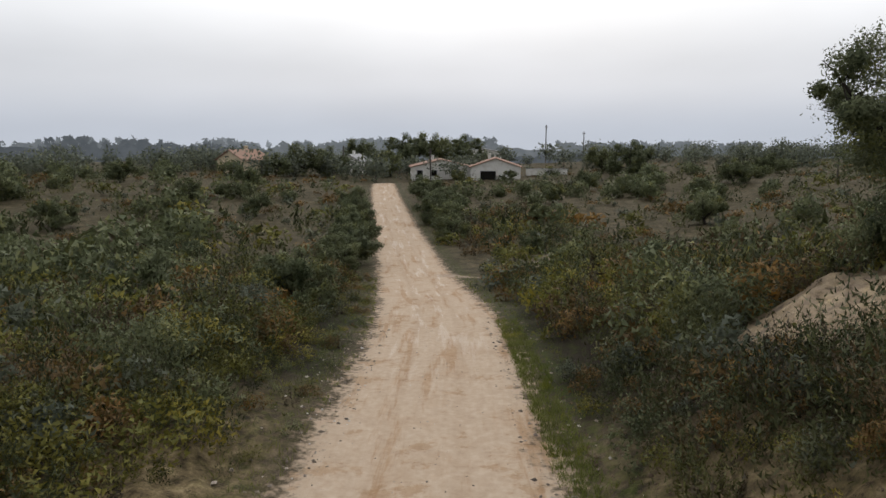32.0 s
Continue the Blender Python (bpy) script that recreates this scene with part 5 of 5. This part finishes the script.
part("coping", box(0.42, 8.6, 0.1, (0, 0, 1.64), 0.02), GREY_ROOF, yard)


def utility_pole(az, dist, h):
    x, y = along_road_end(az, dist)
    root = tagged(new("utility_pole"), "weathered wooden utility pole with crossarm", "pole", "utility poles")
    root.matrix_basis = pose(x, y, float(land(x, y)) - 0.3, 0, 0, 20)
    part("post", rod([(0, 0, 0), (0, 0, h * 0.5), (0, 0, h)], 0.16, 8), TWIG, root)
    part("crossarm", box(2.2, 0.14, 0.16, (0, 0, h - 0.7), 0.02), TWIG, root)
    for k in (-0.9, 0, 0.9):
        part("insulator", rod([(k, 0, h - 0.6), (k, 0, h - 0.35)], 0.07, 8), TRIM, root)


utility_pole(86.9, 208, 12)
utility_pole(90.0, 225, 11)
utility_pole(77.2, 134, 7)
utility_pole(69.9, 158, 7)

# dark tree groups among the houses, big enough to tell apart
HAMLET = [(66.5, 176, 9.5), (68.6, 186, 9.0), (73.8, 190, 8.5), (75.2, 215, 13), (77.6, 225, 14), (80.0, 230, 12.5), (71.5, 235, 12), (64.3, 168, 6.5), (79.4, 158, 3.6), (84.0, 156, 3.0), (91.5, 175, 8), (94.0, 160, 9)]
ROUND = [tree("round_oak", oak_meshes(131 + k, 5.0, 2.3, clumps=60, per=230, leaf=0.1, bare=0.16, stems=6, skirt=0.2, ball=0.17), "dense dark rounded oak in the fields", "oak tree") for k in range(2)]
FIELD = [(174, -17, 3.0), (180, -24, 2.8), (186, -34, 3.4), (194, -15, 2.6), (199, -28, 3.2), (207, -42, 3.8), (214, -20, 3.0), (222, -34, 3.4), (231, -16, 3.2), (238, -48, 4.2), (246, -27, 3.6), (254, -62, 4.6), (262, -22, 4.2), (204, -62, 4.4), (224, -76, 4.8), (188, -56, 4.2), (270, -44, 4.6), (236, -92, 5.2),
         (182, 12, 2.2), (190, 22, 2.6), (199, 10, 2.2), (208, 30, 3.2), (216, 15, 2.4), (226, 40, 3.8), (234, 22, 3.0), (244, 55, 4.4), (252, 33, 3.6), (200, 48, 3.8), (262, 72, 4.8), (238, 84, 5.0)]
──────
Short exercise
Copy each line in full and exactly, omitting any picture.

Answer for this exercise
32.0 s
Continue the Blender Python (bpy) script that recreates this scene with part 5 of 5. This part finishes the script.
part("coping", box(0.42, 8.6, 0.1, (0, 0, 1.64), 0.02), GREY_ROOF, yard)


def utility_pole(az, dist, h):
    x, y = along_road_end(az, dist)
    root = tagged(new("utility_pole"), "weathered wooden utility pole with crossarm", "pole", "utility poles")
    root.matrix_basis = pose(x, y, float(land(x, y)) - 0.3, 0, 0, 20)
    part("post", rod([(0, 0, 0), (0, 0, h * 0.5), (0, 0, h)], 0.16, 8), TWIG, root)
    part("crossarm", box(2.2, 0.14, 0.16, (0, 0, h - 0.7), 0.02), TWIG, root)
    for k in (-0.9, 0, 0.9):
        part("insulator", rod([(k, 0, h - 0.6), (k, 0, h - 0.35)], 0.07, 8), TRIM, root)


utility_pole(86.9, 208, 12)
utility_pole(90.0, 225, 11)
utility_pole(77.2, 134, 7)
utility_pole(69.9, 158, 7)

# dark tree groups among the houses, big enough to tell apart
HAMLET = [(66.5, 176, 9.5), (68.6, 186, 9.0), (73.8, 190, 8.5), (75.2, 215, 13), (77.6, 225, 14), (80.0, 230, 12.5), (71.5, 235, 12), (64.3, 168, 6.5), (79.4, 158, 3.6), (84.0, 156, 3.0), (91.5, 175, 8), (94.0, 160, 9)]
ROUND = [tree("round_oak", oak_meshes(131 + k, 5.0, 2.3, clumps=60, per=230, leaf=0.1, bare=0.16, stems=6, skirt=0.2, ball=0.17), "dense dark rounded oak in the fields", "oak tree") for k in range(2)]
FIELD = [(174, -17, 3.0), (180, -24, 2.8), (186, -34, 3.4), (194, -15, 2.6), (199, -28, 3.2), (207, -42, 3.8), (214, -20, 3.0), (222, -34, 3.4), (231, -16, 3.2), (238, -48, 4.2), (246, -27, 3.6), (254, -62, 4.6), (262, -22, 4.2), (204, -62, 4.4), (224, -76, 4.8), (188, -56, 4.2), (270, -44, 4.6), (236, -92, 5.2),
         (182, 12, 2.2), (190, 22, 2.6), (199, 10, 2.2), (208, 30, 3.2), (216, 15, 2.4), (226, 40, 3.8), (234, 22, 3.0), (244, 55, 4.4), (252, 33, 3.6), (200, 48, 3.8), (262, 72, 4.8), (238, 84, 5.0)]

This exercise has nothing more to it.